Repeat the data word for word. Do not include the pictures.
/---
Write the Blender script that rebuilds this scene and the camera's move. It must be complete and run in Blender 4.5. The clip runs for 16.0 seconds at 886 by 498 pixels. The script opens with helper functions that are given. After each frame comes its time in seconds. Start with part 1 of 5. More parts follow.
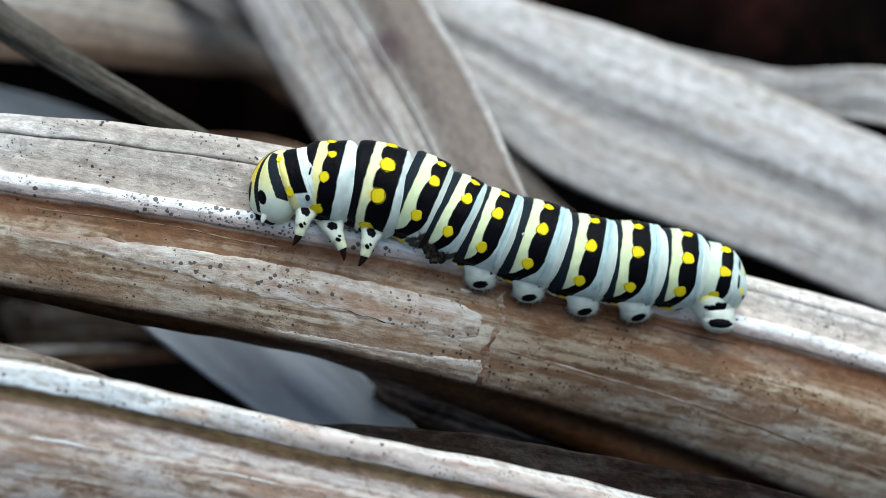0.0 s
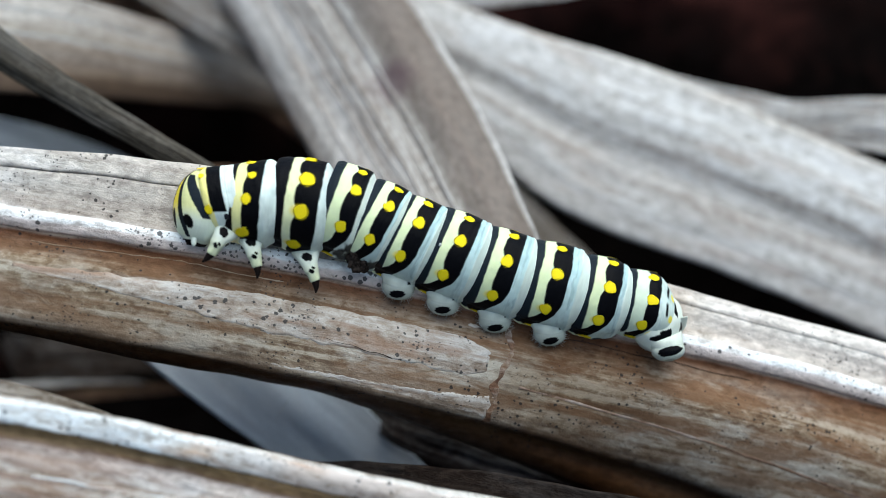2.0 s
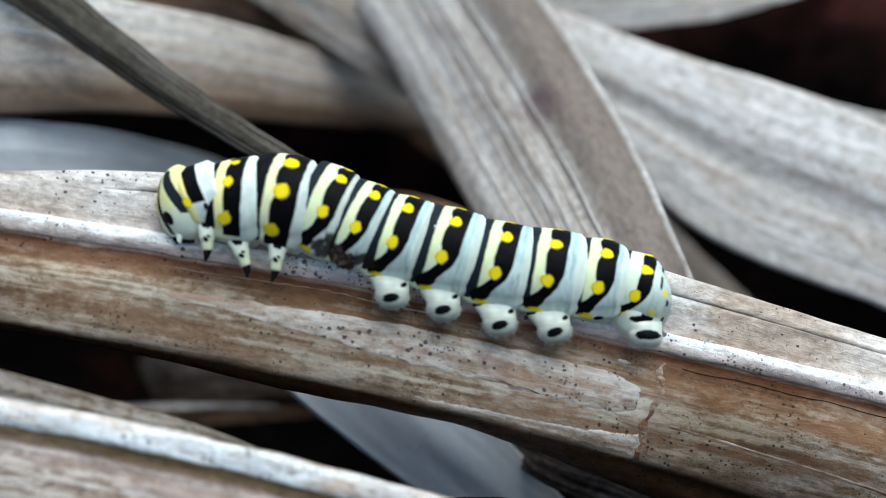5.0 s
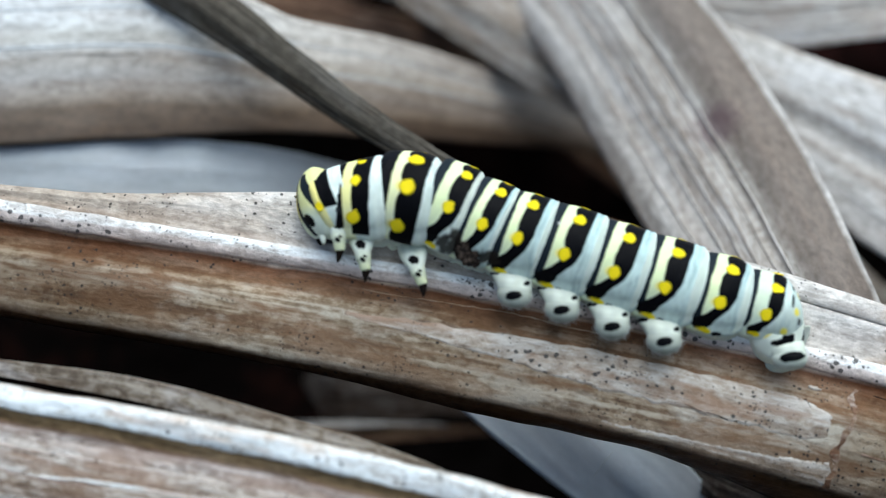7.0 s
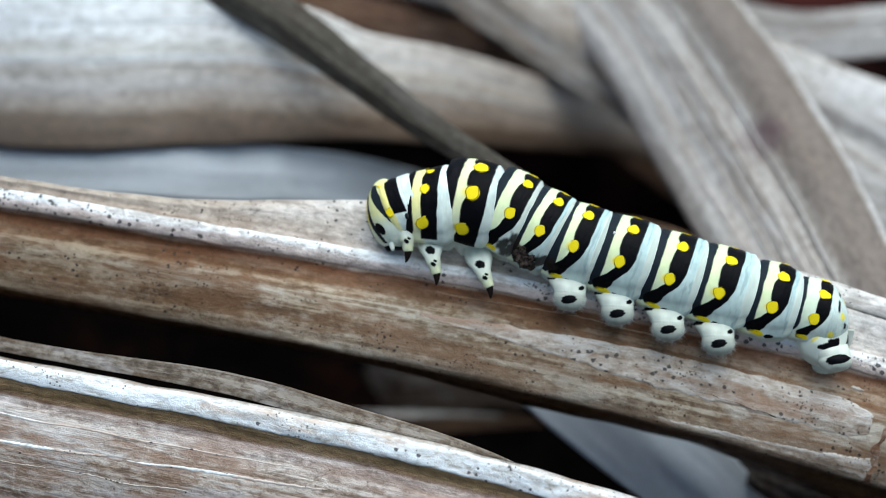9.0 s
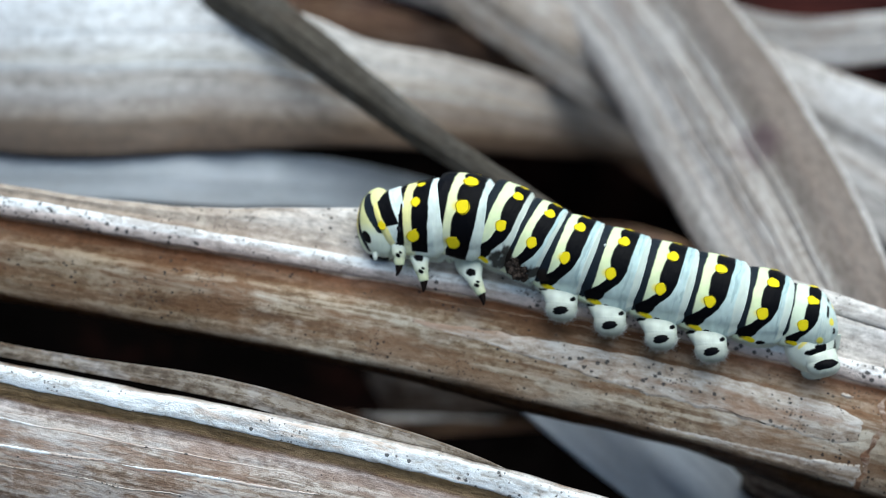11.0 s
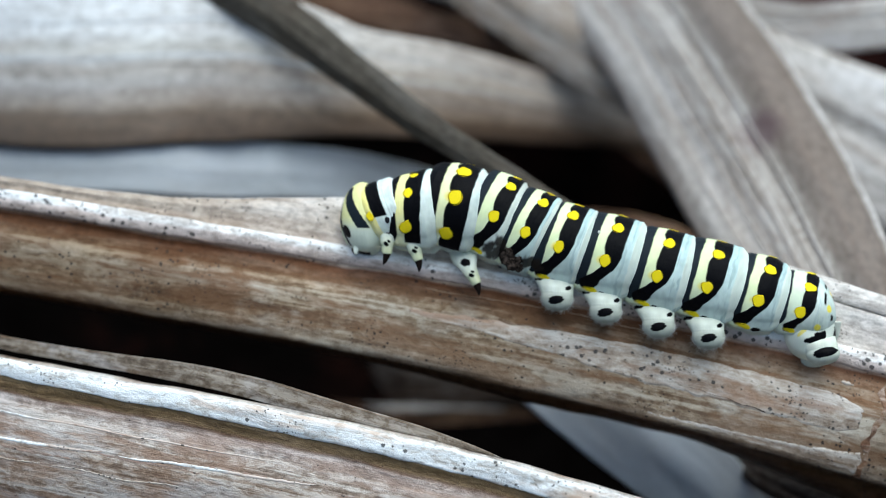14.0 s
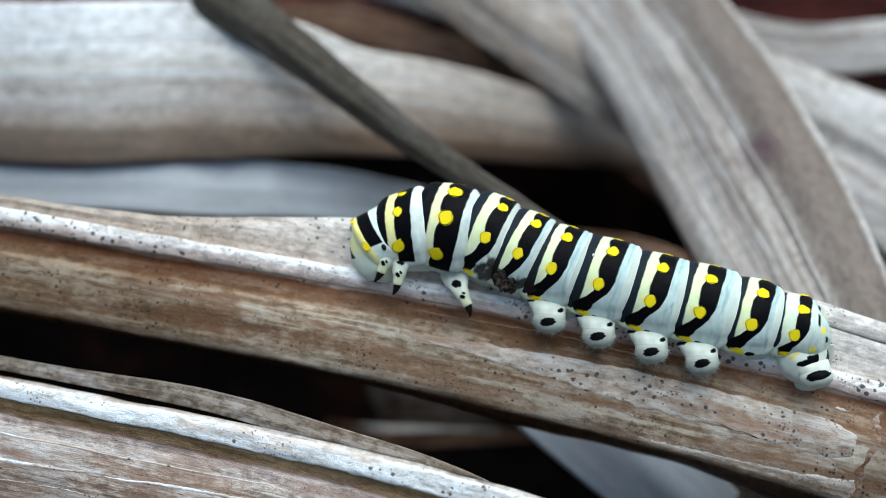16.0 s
\---
- **Task answer**
Write the Blender script that rebuilds this scene and the camera's move. It must be complete and run in Blender 4.5. The clip runs for 16.0 seconds at 886 by 498 pixels. The script opens with helper functions that are given. After each frame comes its time in seconds. Start with part 1 of 5. More parts follow.
0.0 s
2.0 s
5.0 s
7.0 s
9.0 s
11.0 s
14.0 s
16.0 s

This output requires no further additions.